He he. I don't know what I am. Actually, stuck isn't right, I feel like I'm in a tunnel, and the only choice is to keep putting 1 foot in front of the other. What's that quote from Churchill - "If you're going through Hell, keep going."
With W swinging back and forth, it's effective limbo. I really don't think this is going to work out. But it's not resolving either. So I don't feel like I'm waiting or hoping in particular. I'm just living my life.
I picked the boys up last night, went to the banquet, took them home. W was, in a word, just distant. She was pleasant enough, so that was an improvement. When I picked them up, I said "are you OK?" and she just said yes. When I dropped them off, we talked briefly, then she said "Well I need to kick you out to get these kids to bed." Her mother was there too, so I guess she came down to keep her company. All very different.
I didn't do much other than participate in that level of conversation.

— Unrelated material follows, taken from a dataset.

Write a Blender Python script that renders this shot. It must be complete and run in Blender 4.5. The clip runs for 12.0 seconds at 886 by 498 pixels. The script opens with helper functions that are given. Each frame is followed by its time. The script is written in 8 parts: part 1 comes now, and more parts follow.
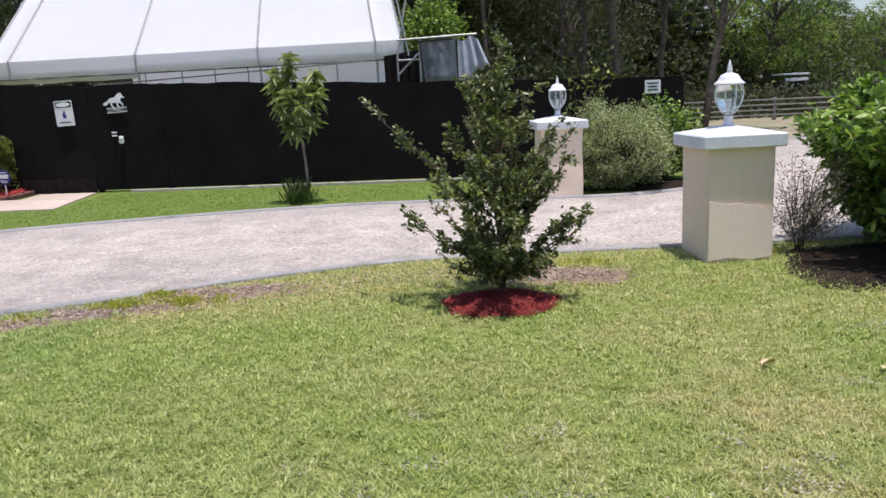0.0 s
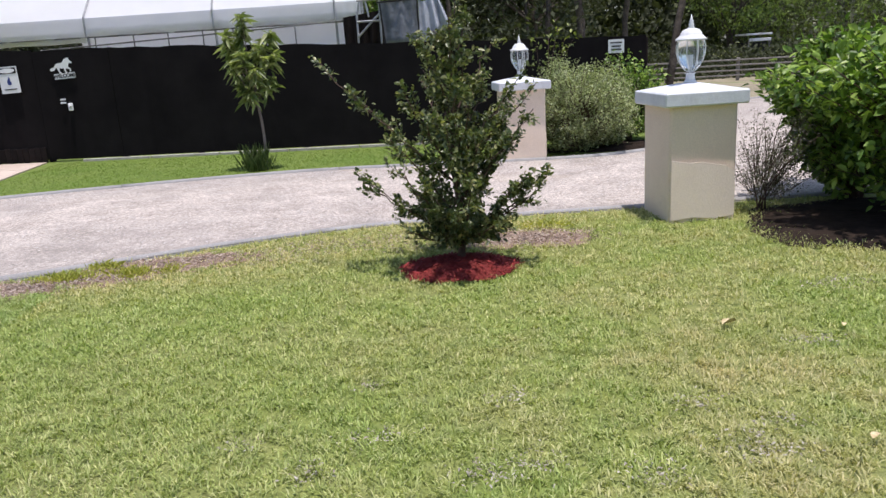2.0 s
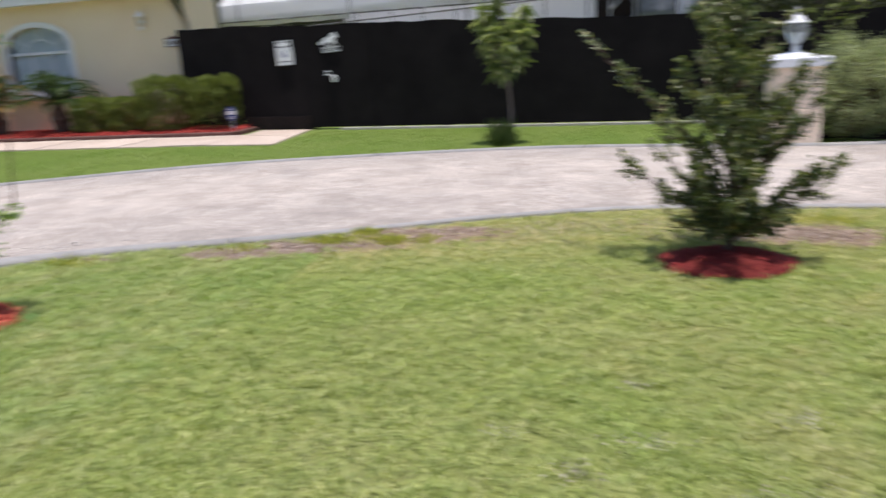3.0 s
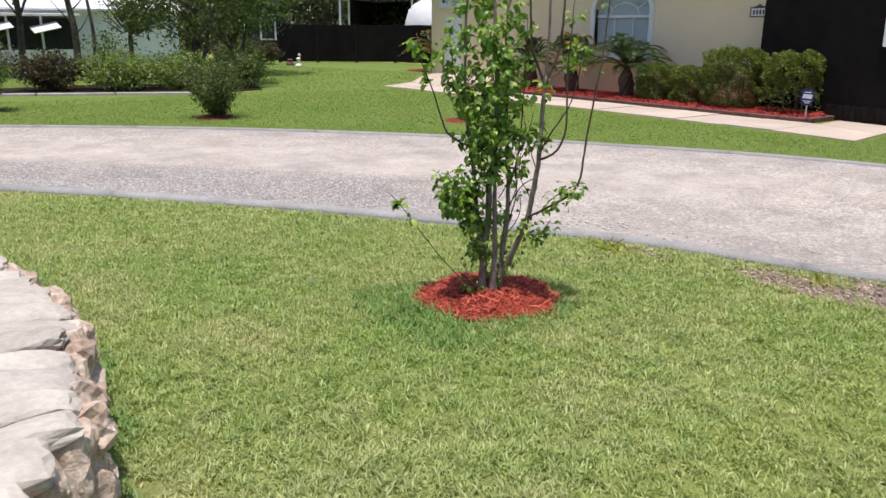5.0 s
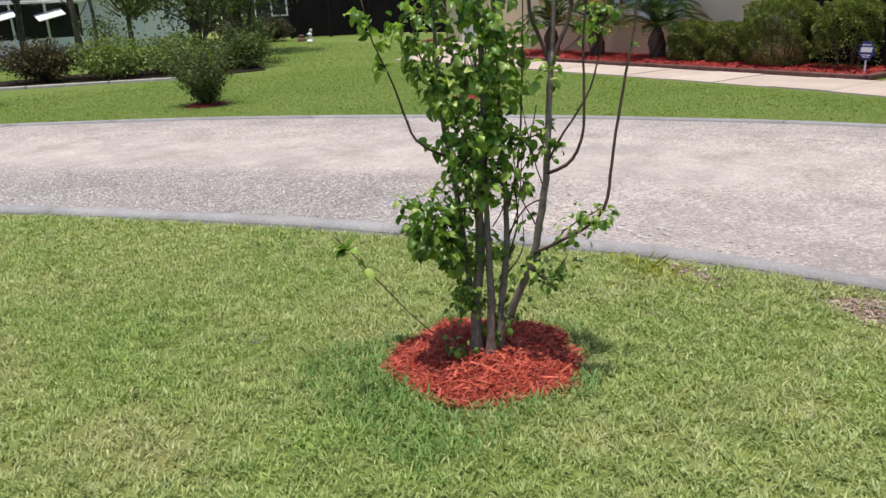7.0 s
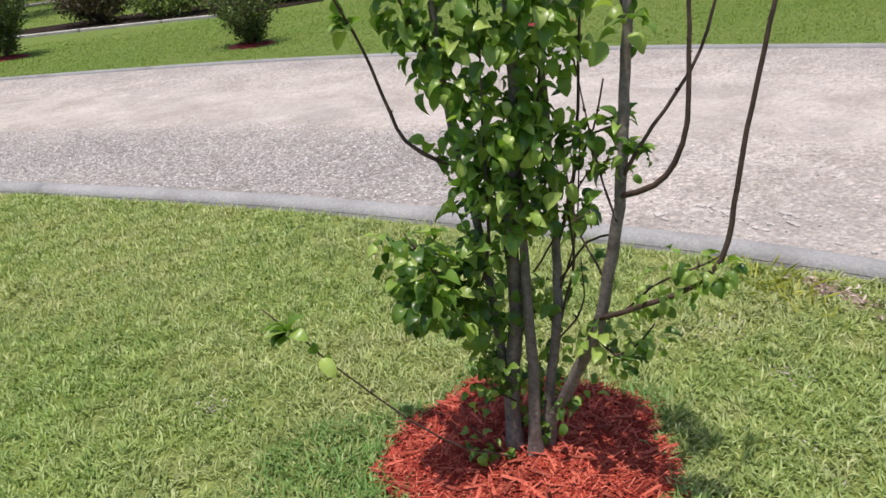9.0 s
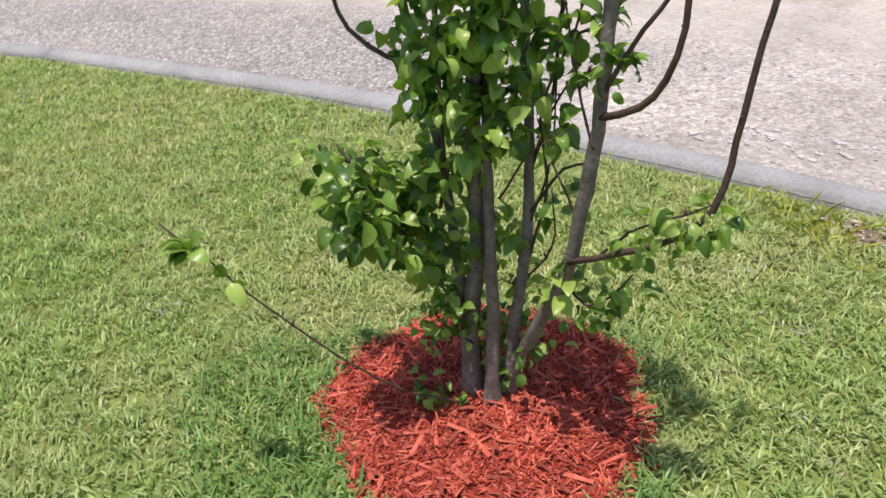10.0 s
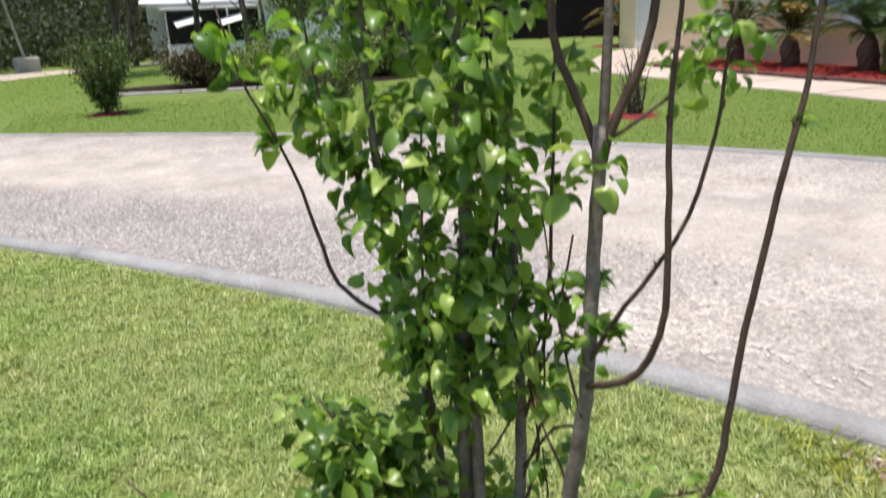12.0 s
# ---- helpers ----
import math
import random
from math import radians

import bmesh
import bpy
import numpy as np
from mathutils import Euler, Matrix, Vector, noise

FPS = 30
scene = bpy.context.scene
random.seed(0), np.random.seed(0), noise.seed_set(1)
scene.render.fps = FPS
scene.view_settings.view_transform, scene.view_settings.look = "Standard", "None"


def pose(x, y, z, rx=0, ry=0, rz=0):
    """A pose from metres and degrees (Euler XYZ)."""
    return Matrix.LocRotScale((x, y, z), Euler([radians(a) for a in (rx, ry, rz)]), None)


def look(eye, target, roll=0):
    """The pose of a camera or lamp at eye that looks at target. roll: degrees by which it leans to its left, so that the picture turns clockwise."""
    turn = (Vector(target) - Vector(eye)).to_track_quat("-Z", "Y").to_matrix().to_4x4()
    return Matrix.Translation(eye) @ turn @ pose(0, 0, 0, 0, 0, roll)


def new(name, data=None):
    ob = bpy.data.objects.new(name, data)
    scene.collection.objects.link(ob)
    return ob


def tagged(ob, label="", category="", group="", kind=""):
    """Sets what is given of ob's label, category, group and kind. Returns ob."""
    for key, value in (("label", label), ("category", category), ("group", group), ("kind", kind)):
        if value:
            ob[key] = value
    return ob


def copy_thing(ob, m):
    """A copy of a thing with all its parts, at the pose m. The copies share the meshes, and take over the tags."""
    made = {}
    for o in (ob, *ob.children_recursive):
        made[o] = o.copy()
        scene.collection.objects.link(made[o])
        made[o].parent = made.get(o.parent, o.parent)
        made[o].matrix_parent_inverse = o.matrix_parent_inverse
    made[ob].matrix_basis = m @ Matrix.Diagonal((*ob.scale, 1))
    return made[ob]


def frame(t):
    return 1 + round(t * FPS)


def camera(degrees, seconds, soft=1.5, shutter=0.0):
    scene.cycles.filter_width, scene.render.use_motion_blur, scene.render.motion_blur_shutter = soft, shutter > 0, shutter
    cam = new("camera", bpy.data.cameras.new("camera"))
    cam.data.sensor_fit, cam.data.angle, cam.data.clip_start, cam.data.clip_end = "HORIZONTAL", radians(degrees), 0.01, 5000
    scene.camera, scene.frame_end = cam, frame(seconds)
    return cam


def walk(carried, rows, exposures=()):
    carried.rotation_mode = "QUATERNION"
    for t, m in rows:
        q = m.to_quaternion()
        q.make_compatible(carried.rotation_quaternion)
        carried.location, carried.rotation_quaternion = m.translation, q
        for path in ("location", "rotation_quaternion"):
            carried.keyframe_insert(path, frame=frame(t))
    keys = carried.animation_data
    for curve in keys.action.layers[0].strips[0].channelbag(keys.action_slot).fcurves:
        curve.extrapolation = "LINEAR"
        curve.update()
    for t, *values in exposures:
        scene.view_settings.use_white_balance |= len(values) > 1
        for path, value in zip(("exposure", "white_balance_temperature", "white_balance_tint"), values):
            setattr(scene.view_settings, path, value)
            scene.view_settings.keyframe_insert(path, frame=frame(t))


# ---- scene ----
cam = camera(60.45, 12.0, shutter=0.3)
# seconds, eye in metres, Euler angles in degrees
ROWS = [
    (0.0, 0.000, 0.000, 1.589, 78.40, 2.78, -0.00),
    (0.5, 0.050, 0.067, 1.552, 78.45, 2.76, -1.59),
    (1.0, 0.062, 0.115, 1.535, 76.93, 2.76, -1.56),
    (1.5, 0.075, 0.132, 1.528, 76.30, 3.19, -1.27),
    (2.0, 0.086, 0.156, 1.533, 75.73, 3.29, -2.50),
    (2.5, 0.086, 0.209, 1.525, 75.19, 4.25, -1.60),
    (2.8, -0.022, 0.261, 1.527, 74.34, 3.57, 4.55),
    (3.0, -0.160, 0.306, 1.553, 74.87, 3.37, 14.67),
    (3.2, -0.285, 0.354, 1.574, 74.66, 3.72, 25.67),
    (3.5, -0.270, 0.418, 1.586, 76.04, 4.46, 38.94),
    (3.7, -0.397, 0.522, 1.561, 75.10, 3.40, 42.39),
    (5.3, -1.163, 1.200, 1.554, 74.08, -0.34, 54.70),
    (5.5, -1.244, 1.297, 1.552, 73.72, -0.01, 52.49),
    (6.0, -1.481, 1.510, 1.538, 73.37, 0.33, 53.67),
    (6.5, -1.705, 1.780, 1.536, 72.04, 2.65, 55.17),
    (7.0, -1.969, 2.028, 1.528, 71.65, 2.61, 55.69),
    (7.5, -2.180, 2.217, 1.531, 69.70, 4.86, 55.39),
    (7.7, -2.261, 2.282, 1.524, 69.62, 4.12, 56.48),
    (9.3, -2.962, 2.977, 1.446, 64.28, 6.79, 62.10),
    (9.5, -2.999, 3.041, 1.415, 61.09, 6.49, 61.63),
    (10.0, -3.039, 3.207, 1.389, 58.85, 3.21, 66.76),
    (10.5, -3.056, 3.328, 1.367, 55.96, 1.00, 71.89),
    (11.0, -3.076, 3.361, 1.361, 56.39, 1.37, 70.76),
    (11.5, -3.090, 3.349, 1.408, 62.67, 2.69, 69.19),
    (12.0, -3.090, 3.316, 1.510, 72.48, 2.93, 68.90),
]
walk(cam, [(t, pose(x, y, z, rx, ry, rz)) for t, x, y, z, rx, ry, rz in ROWS],
     exposures=[(t, e, 6300 if t < 2.8 else 6500, 17 if t < 2.8 else 14 if t < 11.8 else 12) for t, e in ((0.0, 0.03), (2.5, 0.02), (3.5, 0.0), (5.5, -0.03), (7.5, -0.14), (9.5, -0.09), (10.0, 0.03), (10.5, 0.14), (11.0, 0.18), (11.5, 0.2), (12.0, 0.15))])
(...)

We weren't at the event but 10 minutes before one of my boys ran into a light post, ended up with a huge goose-egg on his head and a bloody mouth. He was OK, but that was the drama for the night.
I do miss her.
I've said things in therapy like, for the distraught behavior my sons are showing, I don't know how she doesn't feel responsible for that. And her responding about how I don't get it, her needs weren't being met. She acknowledges that I did an awful lot in the marriage for her, in an "acts of service" way. You can't debate the legitimacy of how someone feels (feelings just are, they say at Retrouville) - and I could talk a lot about her background, how needy she is, that her needs were more than anyway could fulfill - all that stuff, doesn't matter now, because my point is - it makes me really, really sad that she was so sad. Let's strip away all the things that have happened - and just look at this - in the end, I love her, and I hate that she felt so empty, desperate, hurt. That even now she's been in such a miserable state.
I was listening to the song "Rain" by Patty Griffin last night, and it really seemed to capture how W has said she's felt. It made me very sad. And I wonder, do we both have a chance to be happier outside this M. If she's got this chasm of needs that I can never fill.
I don't know guys; we've demonstrated over the last few months that we love each other, that we still have a bond; I've been a good husband, and she says over and over again that the list of things that she likes, admires about me is long. She says that she loves being married, she doesn't want divorce.
But she also says that loving me is like running into a brick wall. This is where the "we're both good people, we're just incompatible" speech comes up.
She said in therapy that she doesn't feel like she's ever been able to show how much she loved me in our M - and she's known it's in me, but perceives that I'm not able to show her because of the because of the walls, or rules in my head, or however she perceives it.
I'm not looking for answers here, just putting my thoughts down. I don't want to trap her in a marriage where she's miserable. I'm still not sure it's me and the M. Can I change enough to meet her needs? I don't know. People around me, family and friends, tell me they observe that I've put so much energy into this relationship over the years, to the exclusion of everything else; but W still feels that hole. Is it me, or is it her? And, besides everything that's happened with the trust between us... will this fundamental issue ever fix?
OK that's enough for now. Much more than I intended to write. Time to walk to Starbucks and find something to eat for breakfast. My new life. Yeah, one of these days I'm going back to church.